Вот секретарь Донецкого обкома Саркисов. В свое время он был причастен к оппозиции и теперь старается за троих. «Я всегда для себя считал, что это тройная обязанность каждого бывшего оппозиционера… стараться быть как можно бдительнее, разоблачать троцкистов и зиновьевцев. Больше того, я взял за правило не брать ни на какую работу, тем более на партийную работу, человека, который когда-то был оппозиционером. Я рассуждал так: если партия мне доверяет, то я не могу передоверять другим это доверие партии. Именно исходя из этого, я всегда систематически, последовательно изгонял людей с оппозиционным прошлым, особенно с партийной работы… Если я скрою хоть одного человека, который в прошлом был троцкистом, то я буду в стане этих фашистов».
И так все они, один за одним. Если в начале пленума все молчали, то второй вопрос прикипел к их горячим сердцам. Им по душе это занятие — уничтожать врагов.
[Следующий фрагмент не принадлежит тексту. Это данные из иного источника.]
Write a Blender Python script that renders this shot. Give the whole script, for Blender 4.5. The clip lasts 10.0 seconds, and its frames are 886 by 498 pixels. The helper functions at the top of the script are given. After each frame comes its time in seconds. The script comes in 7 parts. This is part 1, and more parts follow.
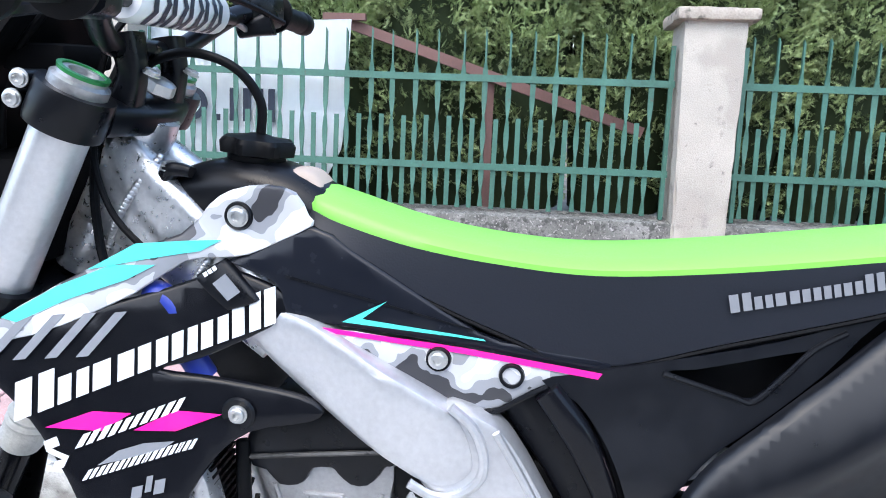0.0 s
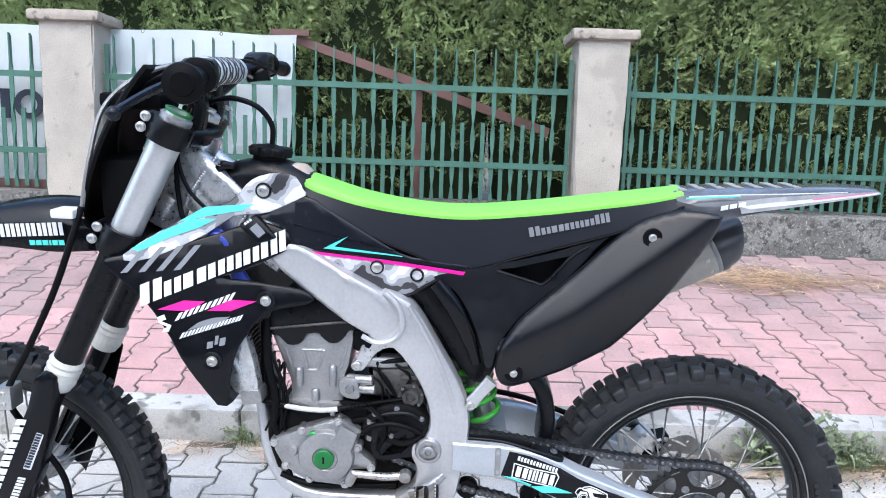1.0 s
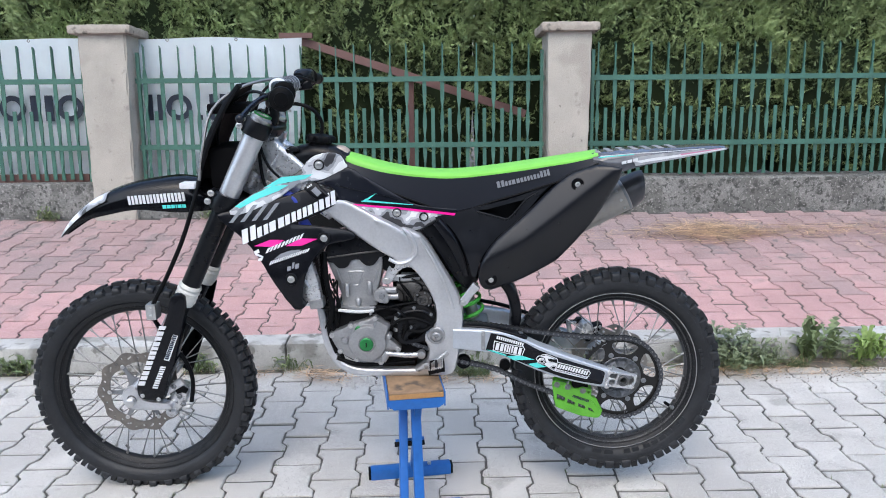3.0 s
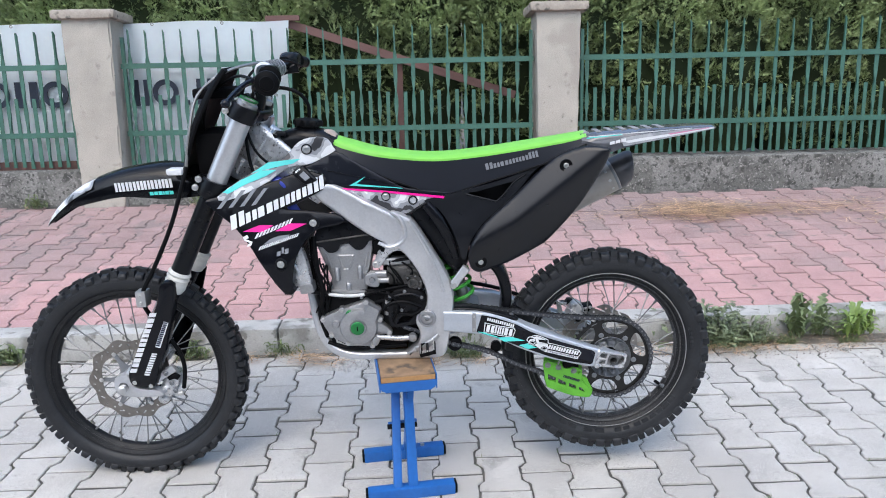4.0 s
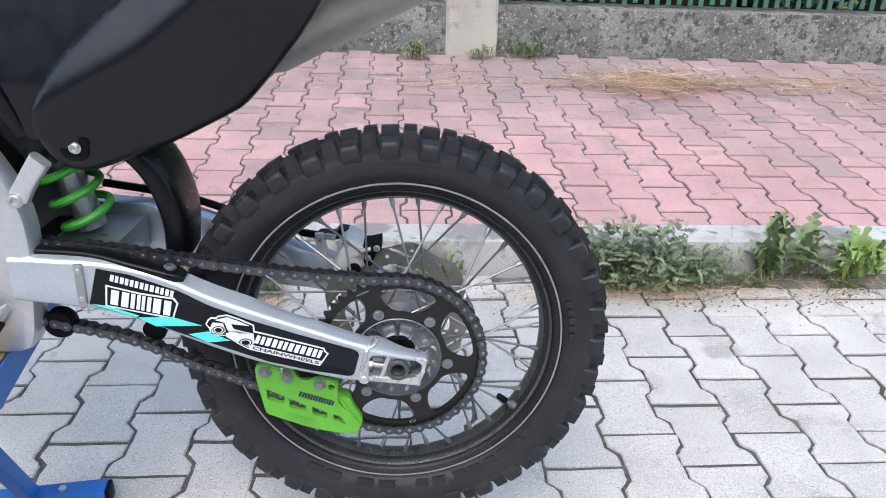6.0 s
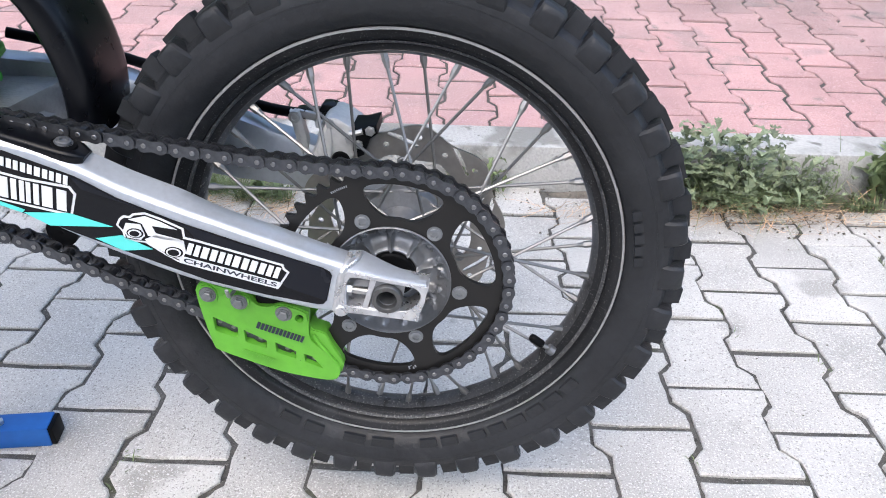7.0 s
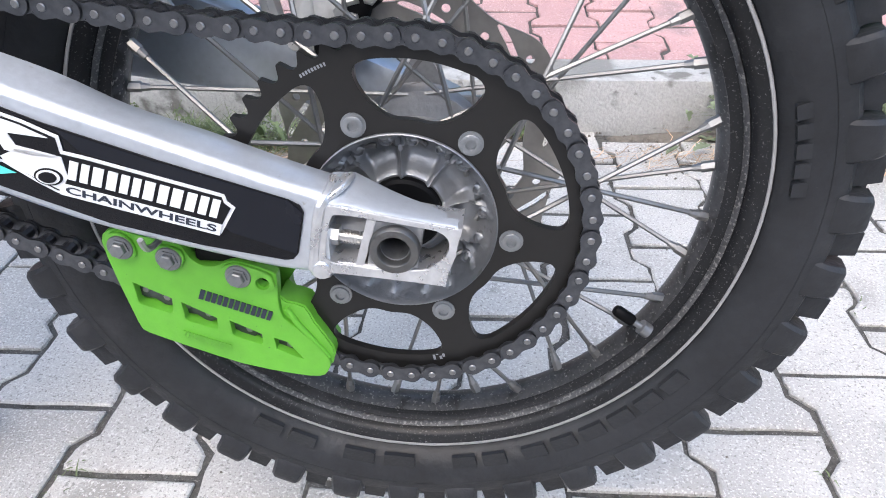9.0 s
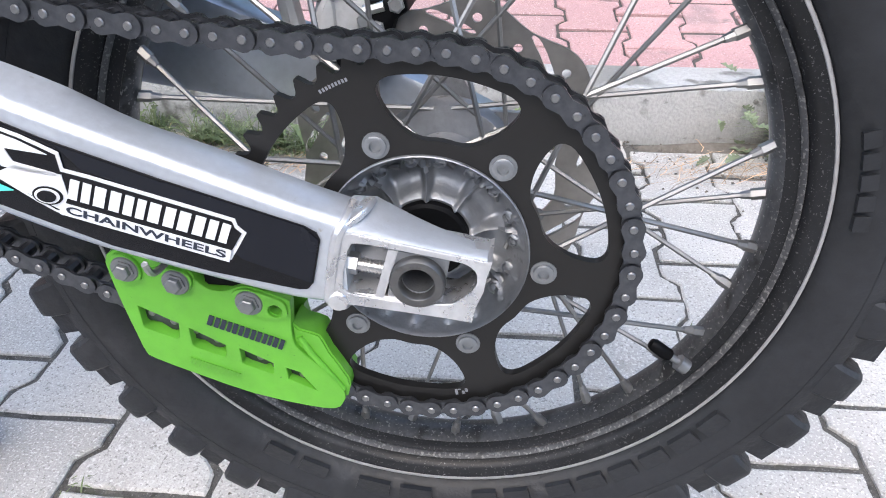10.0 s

Во-первых, они это дело любят, во-вторых, есть на кого спихнуть собственные промахи, в-третьих, можно не заниматься всякой скучной возней с хозяйством, социальной сферой и прочим, ибо не до того… «Внутренняя партия» рвется в бой и тащит за собой «внешнюю» [Вместо терминов «партийный актив» и «партийные массы» я буду употреблять термины, введенные Оруэллом в романе «1984»: «внутренняя партия» и «внешняя партия», как более отражающие реальные процессы.].
И все же боевой азарт — это, как говорят в математике, условие необходимое, но не достаточное. Потому что репрессии захватили множество людей, никогда ни в каких оппозициях не замешанных. Это раз. И два — я попросту не верю, чтобы из каких-то возвышенных соображений, будь то борьба с врагами или дело революции, вдруг по всей необъятной стране партийные боссы кинулись остервенело уничтожать собственный актив. Для такого рвения мало держать красный флаг над головой, надо, чтобы еще и пятки припекало. Не зря Хрущев так упорно объяснял все страхом перед Сталиным. Потому что иначе нужно было бы искать какое-то другое объяснение. А оно могло оказаться очень неудобным и неприятным.